A nationally representative survey by Money.com.au, reported by news.com.au and realestate.com.au, has found that 64% of first-home buyers receiving parental financial support have no formal written agreement in place — relying on a verbal understanding or nothing at all. Just 36% had a legally binding contract.
Nick Burgess (pictured), mortgage expert at Money.com.au, says the stakes are too high for that.
"Property prices have become so expensive that many first-home buyers can't buy a home without the Bank of Mum and Dad. But when tens or even hundreds of thousands of dollars are being lent, gifted, or secured against the family home, relying on a verbal understanding can create problems later on," Burgess said.
The most common flashpoint is whether parental contributions count as a gift or a loan — a distinction that carries significant legal and financial weight, and one with direct lending consequences.
If a parental contribution is structured as a loan, even informally, lenders will treat it as a liability and factor repayments into serviceability calculations — potentially reducing the client's borrowing capacity before the application has even been assessed.
While lenders typically require a letter confirming whether funds are a gift or a loan during mortgage assessment, Burgess cautioned that a lender letter falls well short of a proper family agreement. It leaves unanswered the key questions: what happens if the property is sold, the relationship breaks down, or family circumstances shift.
The consequences can be severe.
"For example, I've seen family disputes emerge years after a property purchase because there was never a clear agreement about whether the deposit was intended for their child alone or for the couple jointly," Burgess said. "Things also get complicated when parents have guaranteed part of the loan and the relationship later breaks down. In some cases, lawyers need to get involved, and what started as a generous gesture can turn sour for everyone involved."

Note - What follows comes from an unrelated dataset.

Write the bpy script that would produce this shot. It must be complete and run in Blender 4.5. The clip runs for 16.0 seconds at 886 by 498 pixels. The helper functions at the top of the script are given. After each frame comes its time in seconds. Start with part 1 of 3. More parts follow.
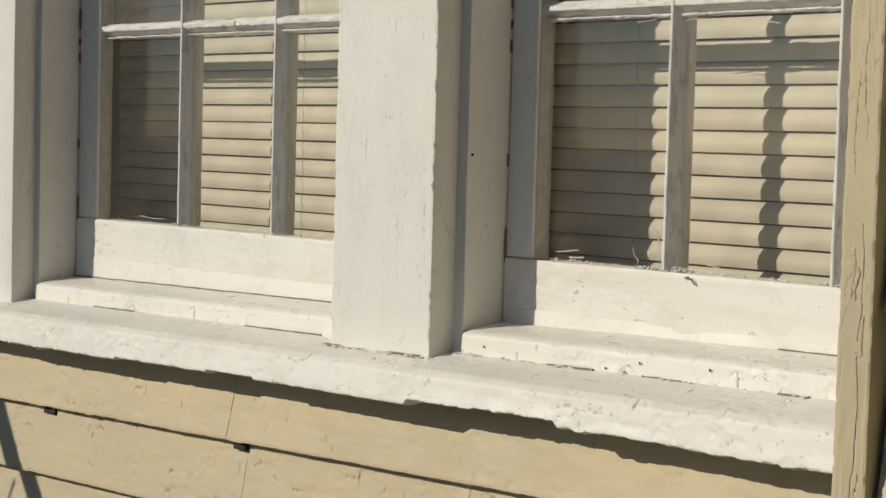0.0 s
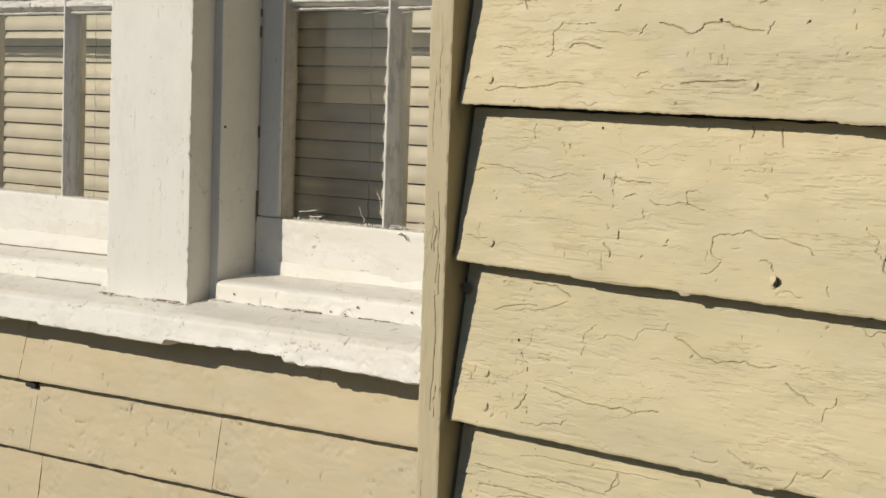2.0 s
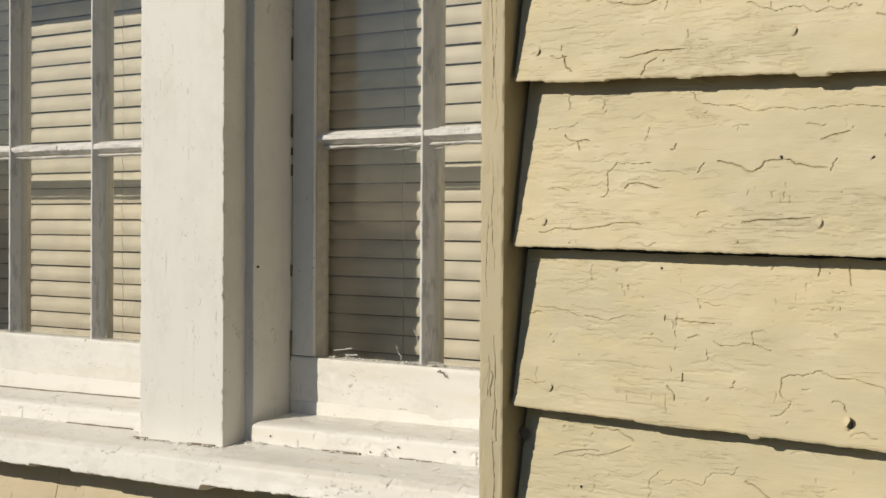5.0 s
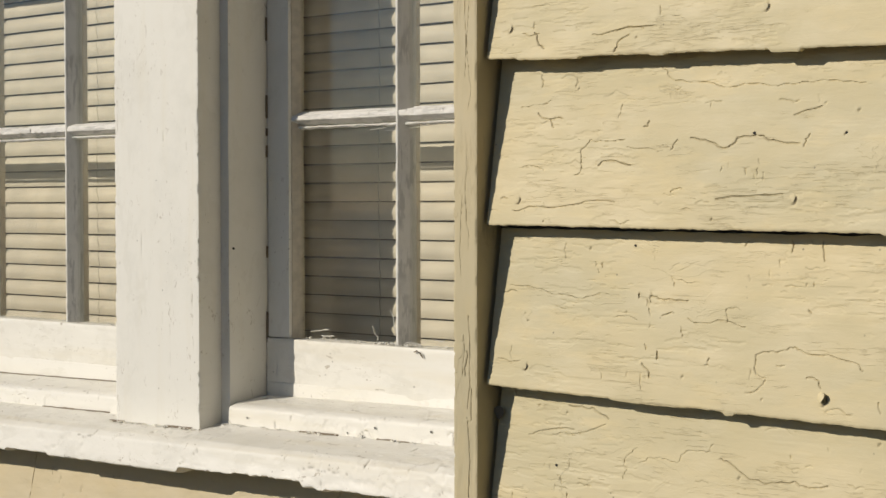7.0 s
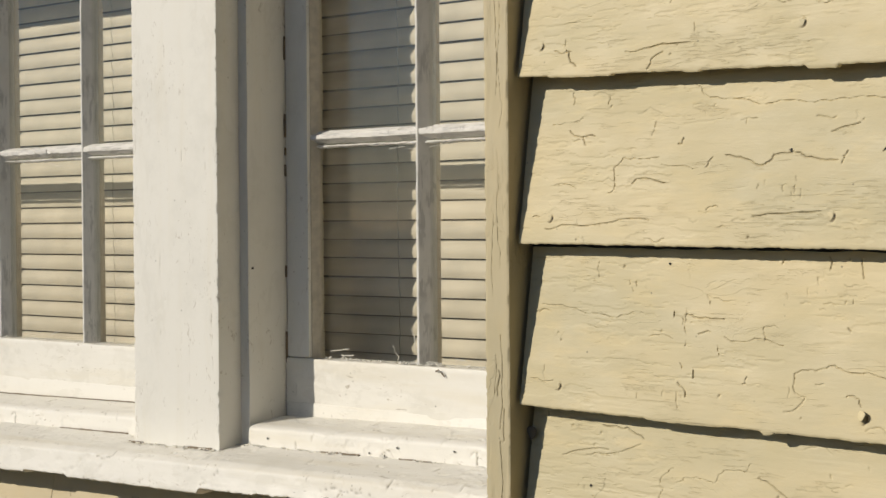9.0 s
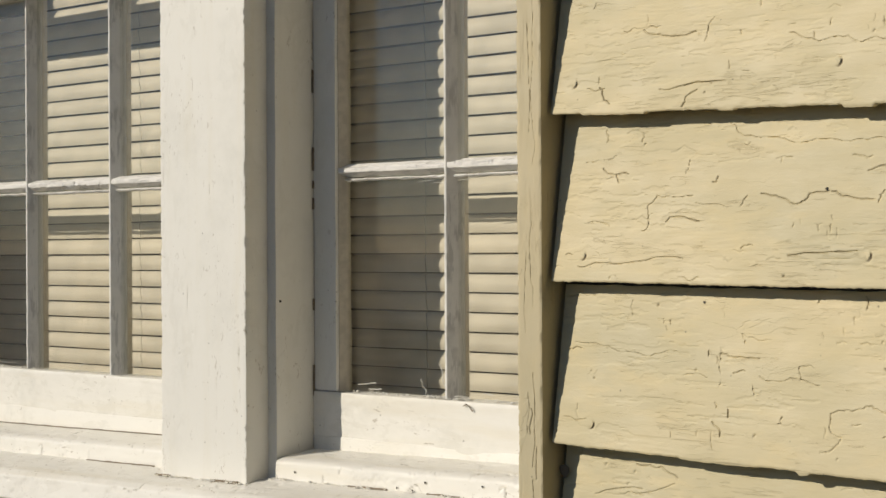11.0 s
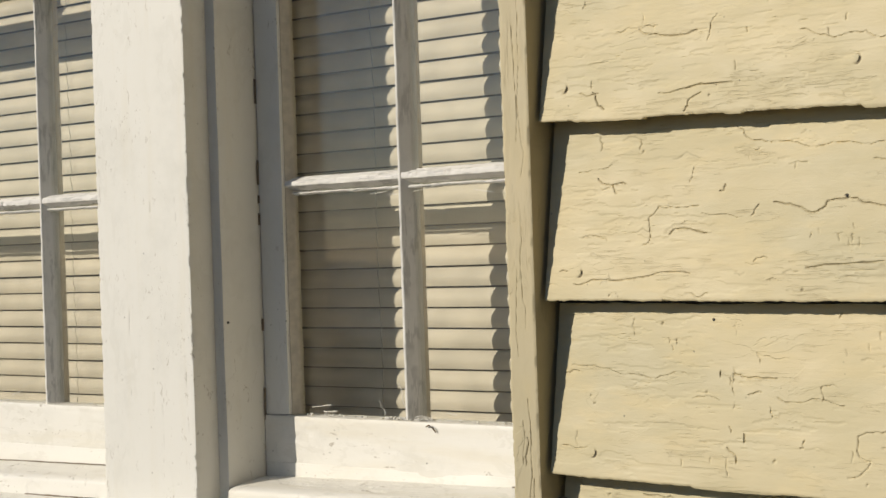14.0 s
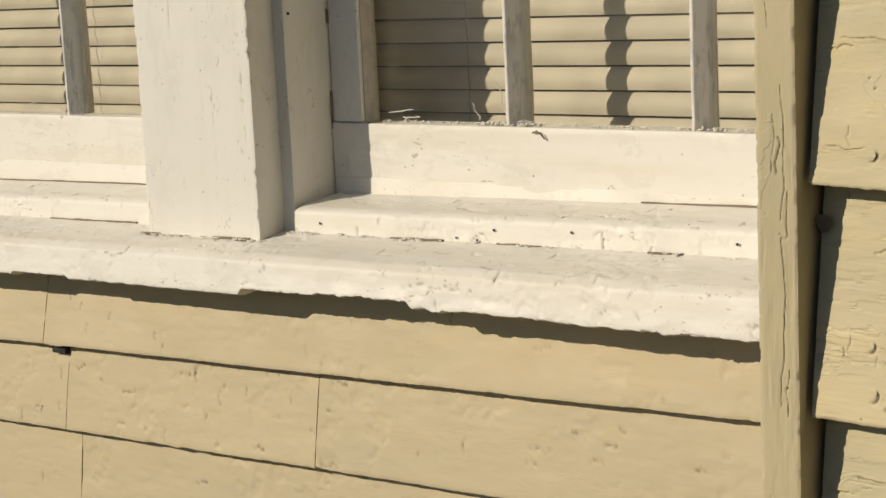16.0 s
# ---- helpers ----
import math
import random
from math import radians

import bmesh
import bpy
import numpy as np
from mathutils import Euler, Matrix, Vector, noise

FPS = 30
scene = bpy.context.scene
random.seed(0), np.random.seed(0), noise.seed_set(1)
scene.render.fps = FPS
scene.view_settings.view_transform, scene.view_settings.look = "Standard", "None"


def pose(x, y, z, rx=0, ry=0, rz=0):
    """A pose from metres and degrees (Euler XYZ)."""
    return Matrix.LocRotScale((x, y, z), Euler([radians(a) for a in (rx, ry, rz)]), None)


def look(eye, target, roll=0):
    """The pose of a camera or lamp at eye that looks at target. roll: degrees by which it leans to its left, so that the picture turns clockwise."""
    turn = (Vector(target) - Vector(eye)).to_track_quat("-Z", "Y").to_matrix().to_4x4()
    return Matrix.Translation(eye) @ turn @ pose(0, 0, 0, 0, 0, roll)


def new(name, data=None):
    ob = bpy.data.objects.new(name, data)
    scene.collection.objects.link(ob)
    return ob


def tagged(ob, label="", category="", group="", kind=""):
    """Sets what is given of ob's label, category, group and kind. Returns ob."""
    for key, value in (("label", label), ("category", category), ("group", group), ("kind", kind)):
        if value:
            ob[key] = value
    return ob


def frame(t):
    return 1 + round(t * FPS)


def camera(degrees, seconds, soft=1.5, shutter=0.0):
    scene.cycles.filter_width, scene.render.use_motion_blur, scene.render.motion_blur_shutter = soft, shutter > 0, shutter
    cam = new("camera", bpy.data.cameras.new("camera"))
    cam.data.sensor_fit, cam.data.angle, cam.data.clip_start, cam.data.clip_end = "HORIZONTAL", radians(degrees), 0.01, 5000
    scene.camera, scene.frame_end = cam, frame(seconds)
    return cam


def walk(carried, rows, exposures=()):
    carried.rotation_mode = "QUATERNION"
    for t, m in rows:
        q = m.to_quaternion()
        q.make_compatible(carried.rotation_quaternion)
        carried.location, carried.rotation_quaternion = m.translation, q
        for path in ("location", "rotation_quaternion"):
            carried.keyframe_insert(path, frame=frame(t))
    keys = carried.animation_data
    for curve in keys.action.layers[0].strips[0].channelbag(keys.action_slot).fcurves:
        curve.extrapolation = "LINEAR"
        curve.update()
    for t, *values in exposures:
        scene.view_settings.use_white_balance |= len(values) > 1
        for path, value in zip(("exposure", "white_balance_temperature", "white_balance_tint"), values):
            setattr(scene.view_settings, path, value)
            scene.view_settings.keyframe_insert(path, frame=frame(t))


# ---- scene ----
cam = camera(28.7, 16.0)
PATH = [
    (0, (1.138, -1.44, 1.482), (-0.29, -0.045, 1.358), 1.6),
    (0.2, (1.286, -1.482, 1.447), (-0.201, -0.149, 1.33), 2.5),
    (0.5, (1.492, -1.464, 1.475), (0.01, -0.13, 1.315), 2.8),
    (1, (1.532, -1.508, 1.487), (0.136, -0.091, 1.281), 2.2),
    (1.5, (1.5, -1.547, 1.502), (0.136, -0.101, 1.283), 2.0),
    (2, (1.467, -1.531, 1.509), (0.138, -0.046, 1.34), 1.9),
    (2.5, (1.437, -1.541, 1.519), (0.091, -0.065, 1.421), 1.4),
    (3, (1.426, -1.541, 1.532), (0.078, -0.064, 1.513), 0.7),
    (3.5, (1.423, -1.537, 1.53), (0.088, -0.048, 1.543), 0.7),
    (4, (1.423, -1.535, 1.531), (0.087, -0.047, 1.537), 0.6),
    (4.5, (1.425, -1.536, 1.524), (0.083, -0.053, 1.508), 0.4),
    (4.7, (1.425, -1.537, 1.526), (0.082, -0.056, 1.503), 0.4),
    (6.8, (1.423, -1.534, 1.523), (0.095, -0.039, 1.471), -0.1),
    (7, (1.425, -1.53, 1.524), (0.1, -0.033, 1.472), -0.1),
    (7.5, (1.424, -1.525, 1.52), (0.105, -0.023, 1.461), -0.3),
    (8, (1.424, -1.53, 1.521), (0.102, -0.031, 1.459), -0.3),
    (8.2, (1.417, -1.537, 1.523), (0.093, -0.039, 1.477), -0.7),
    (10.5, (1.397, -1.538, 1.527), (0.06, -0.051, 1.502), 0.0),
    (11, (1.395, -1.541, 1.532), (0.049, -0.062, 1.533), -0.3),
    (11.5, (1.397, -1.547, 1.538), (0.036, -0.082, 1.577), 0.2),
    (12, (1.375, -1.563, 1.525), (-0.006, -0.117, 1.564), 0.9),
    (12.5, (1.374, -1.565, 1.517), (-0.014, -0.126, 1.541), 1.2),
    (13, (1.377, -1.571, 1.521), (-0.005, -0.126, 1.557), 1.5),
    (13.5, (1.366, -1.578, 1.525), (0.01, -0.108, 1.568), 0.6),
    (14, (1.298, -1.508, 1.544), (0.028, 0.037, 1.548), -1.9),
    (14.5, (1.209, -1.397, 1.53), (-0.041, 0.159, 1.413), -3.4),
    (15, (1.087, -1.328, 1.527), (-0.126, 0.25, 1.328), -3.9),
    (15.5, (1.009, -1.348, 1.51), (-0.204, 0.22, 1.243), -3.5),
    (16, (1.001, -1.347, 1.509), (-0.243, 0.186, 1.186), -2.7),
]
EXPOSURES = [(0.0, -0.13, 6500, 10), (0.2, 0.10, 6500, 10), (0.5, 0.23, 6500, 10), (1.0, 0.08, 6500, 10), (1.5, 0.0, 6500, 10), (11.0, 0.0, 6500, 10), (12.0, 0.12, 6500, 10),
             (13.5, 0.13, 6500, 10), (14.0, 0.07, 6500, 10), (14.5, -0.15, 6550, 10), (15.0, -0.07, 6650, 10), (15.5, -0.08, 6950, 10), (16.0, -0.07, 7050, 10)]
walk(cam, [(t, look(eye, target, roll)) for t, eye, target, roll in PATH], EXPOSURES)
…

Guarantor arrangements carry the highest exposure of all — with a parent's home on the line if the borrower defaults. Brokers nationwide are writing more guarantor loans than ever, with one Queensland broker reporting more in the past 12 months than in the previous four years combined.
Among the minority of families who did have formal documentation, the most striking gap was at the ownership end: only 14% included details about equity share arrangements or whether contributing parents hold a financial interest in the home.
Further up the scale, 23% covered repayment obligations if the property was sold, around 39% outlined what would happen to the funds in the event of a separation, and nearly half (46%) addressed the fundamental question of whether the parental contribution was a gift or a loan requiring repayment — leaving even the best-documented deals with significant blind spots.
The research also highlights just how entrenched parental support has become for younger buyers.
More than one in five Australians (21%) received family financial assistance for their first home purchase, spanning cash gifts, loans, and guarantor arrangements. Gen Z buyers were the most reliant, with 76% receiving some form of parental or family contribution — cash gifts being the most common at 39%. Millennials followed at 38%, while only 8% of Baby Boomers reported the same when they purchased their first home.
For mortgage brokers, two questions should be standard where parental support is in play: is the arrangement documented, and is it a gift or a loan? The first determines what happens if things go wrong. The second shapes the serviceability assessment.
A third question should go to the parents. A Compare Club survey found 6% had gone into debt to help a child buy, with those using reverse mortgages 64% more likely to experience mortgage stress than the average Australian. Whether parental support could compromise retirement security is increasingly part of responsible broker practice — and the conversation that protects everyone.